**The task**
Go through the material and tally the lines containing the string "script". Give the total alone.

[Dataset entries]
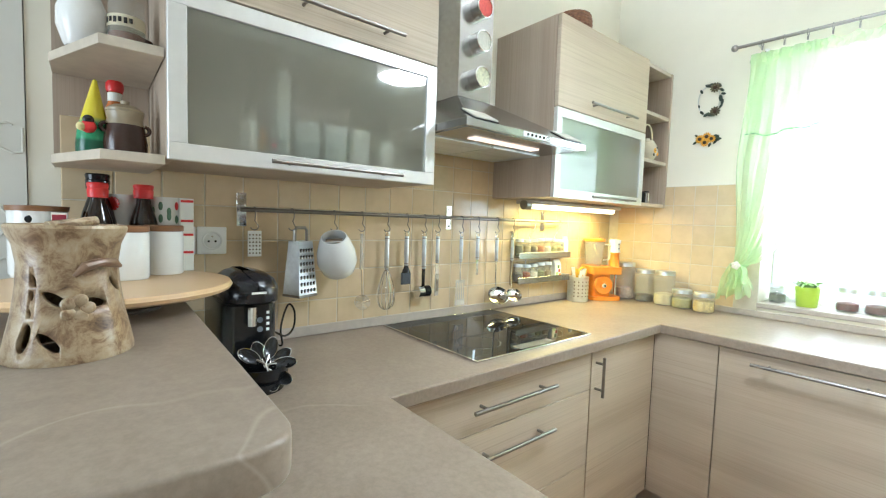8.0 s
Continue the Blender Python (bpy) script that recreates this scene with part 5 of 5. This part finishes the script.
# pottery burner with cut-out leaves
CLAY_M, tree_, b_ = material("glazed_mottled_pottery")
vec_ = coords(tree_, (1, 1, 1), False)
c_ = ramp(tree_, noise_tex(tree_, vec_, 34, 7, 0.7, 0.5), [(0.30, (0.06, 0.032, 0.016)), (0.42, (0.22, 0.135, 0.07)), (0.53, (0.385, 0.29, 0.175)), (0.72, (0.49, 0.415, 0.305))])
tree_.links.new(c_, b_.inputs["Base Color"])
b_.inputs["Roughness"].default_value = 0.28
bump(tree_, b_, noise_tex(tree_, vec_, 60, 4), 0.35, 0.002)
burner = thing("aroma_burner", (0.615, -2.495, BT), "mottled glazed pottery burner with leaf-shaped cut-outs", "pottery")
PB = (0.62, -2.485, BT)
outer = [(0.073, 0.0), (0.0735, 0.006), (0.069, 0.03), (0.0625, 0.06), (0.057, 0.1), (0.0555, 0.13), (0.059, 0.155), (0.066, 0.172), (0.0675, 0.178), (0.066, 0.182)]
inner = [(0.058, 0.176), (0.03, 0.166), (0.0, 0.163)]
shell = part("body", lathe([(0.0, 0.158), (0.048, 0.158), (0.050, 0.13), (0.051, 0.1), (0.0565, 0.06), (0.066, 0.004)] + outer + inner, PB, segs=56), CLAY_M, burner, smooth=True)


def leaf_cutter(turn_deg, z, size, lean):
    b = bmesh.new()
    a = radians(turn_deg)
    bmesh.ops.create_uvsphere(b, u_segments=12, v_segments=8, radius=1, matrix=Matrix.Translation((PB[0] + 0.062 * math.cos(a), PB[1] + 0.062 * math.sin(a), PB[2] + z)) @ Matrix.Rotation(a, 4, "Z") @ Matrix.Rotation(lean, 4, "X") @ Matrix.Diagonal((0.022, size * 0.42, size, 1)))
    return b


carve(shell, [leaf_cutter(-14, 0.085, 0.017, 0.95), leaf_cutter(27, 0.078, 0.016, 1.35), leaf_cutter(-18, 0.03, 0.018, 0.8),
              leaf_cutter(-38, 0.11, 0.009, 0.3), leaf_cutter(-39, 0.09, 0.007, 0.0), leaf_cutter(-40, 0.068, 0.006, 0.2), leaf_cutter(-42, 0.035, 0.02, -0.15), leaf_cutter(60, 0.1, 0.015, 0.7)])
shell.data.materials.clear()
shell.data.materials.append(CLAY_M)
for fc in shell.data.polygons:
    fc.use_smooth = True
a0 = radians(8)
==
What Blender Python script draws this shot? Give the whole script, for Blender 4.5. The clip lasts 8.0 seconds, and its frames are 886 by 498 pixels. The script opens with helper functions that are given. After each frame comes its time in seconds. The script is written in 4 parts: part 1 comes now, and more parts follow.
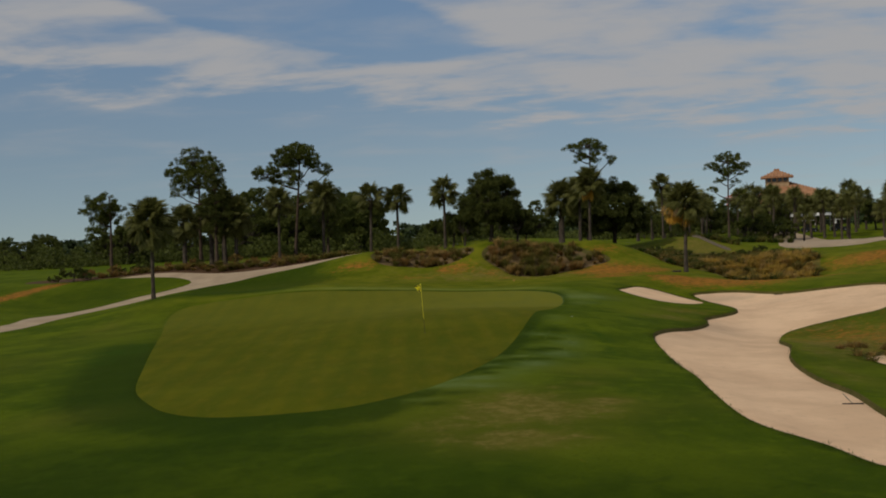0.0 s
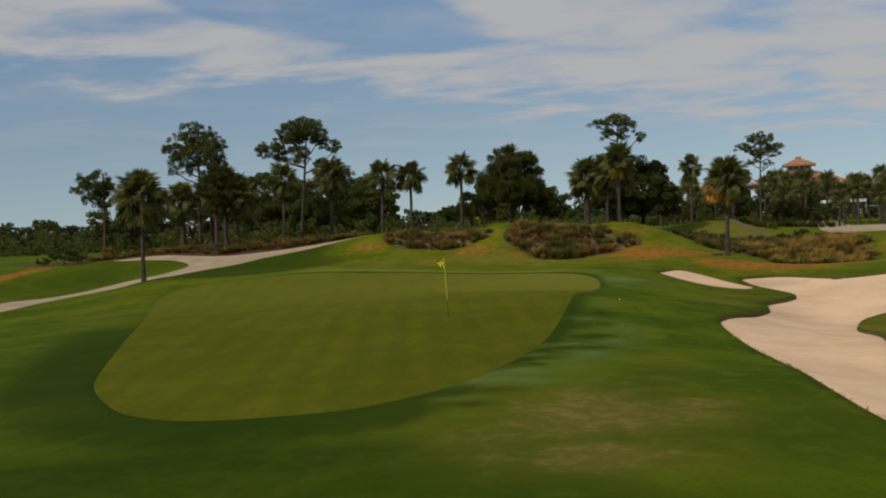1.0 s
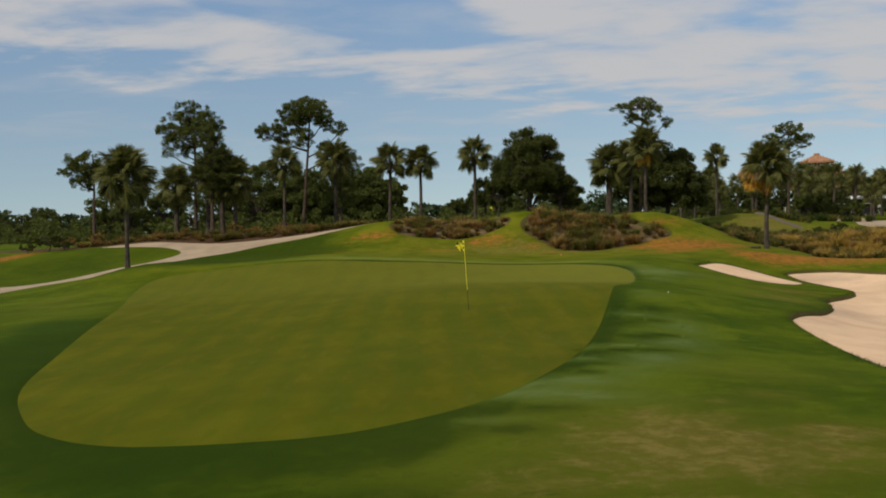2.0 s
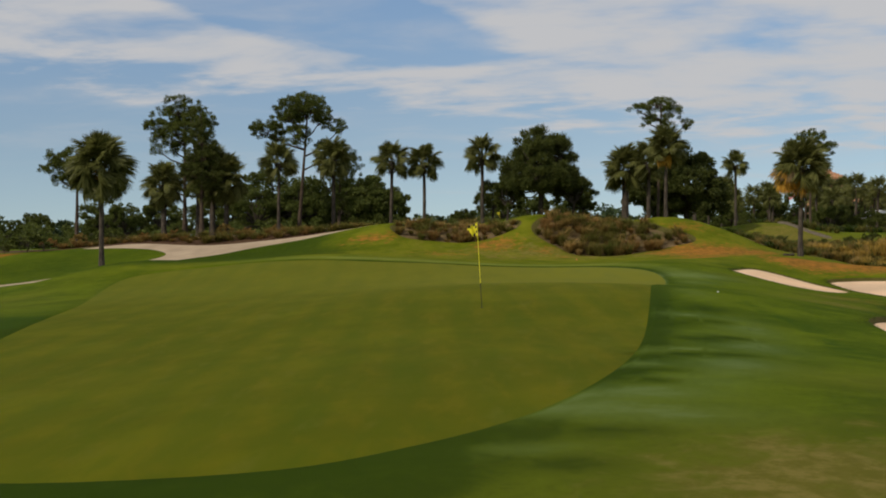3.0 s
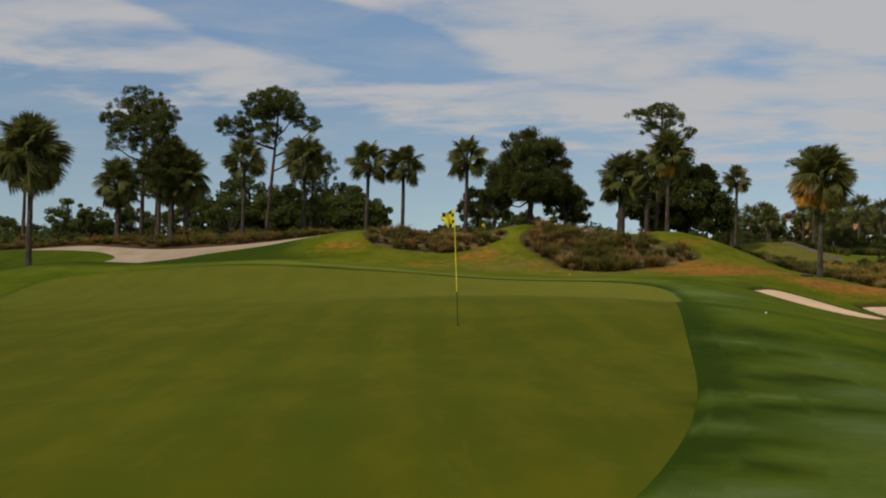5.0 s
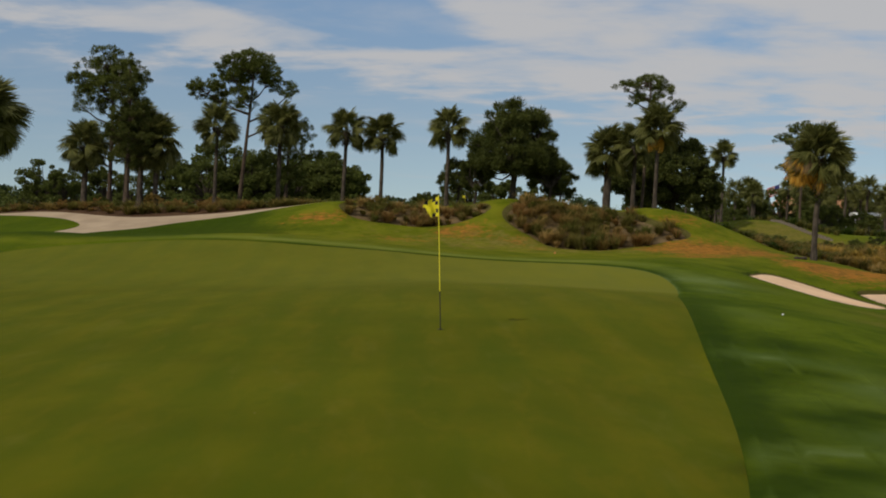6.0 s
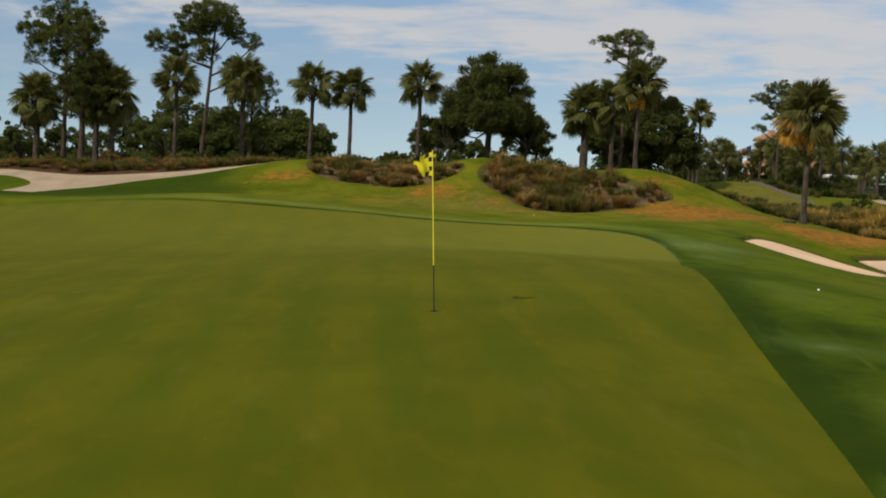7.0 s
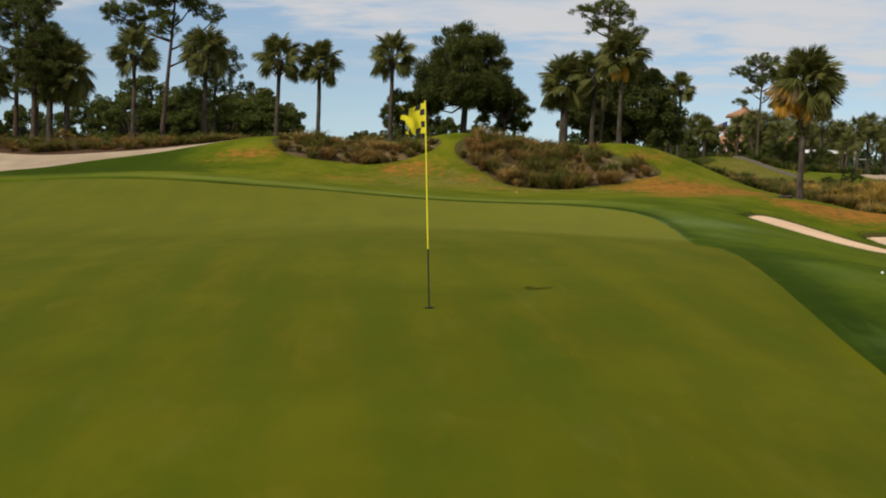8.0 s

**Solved problem**
2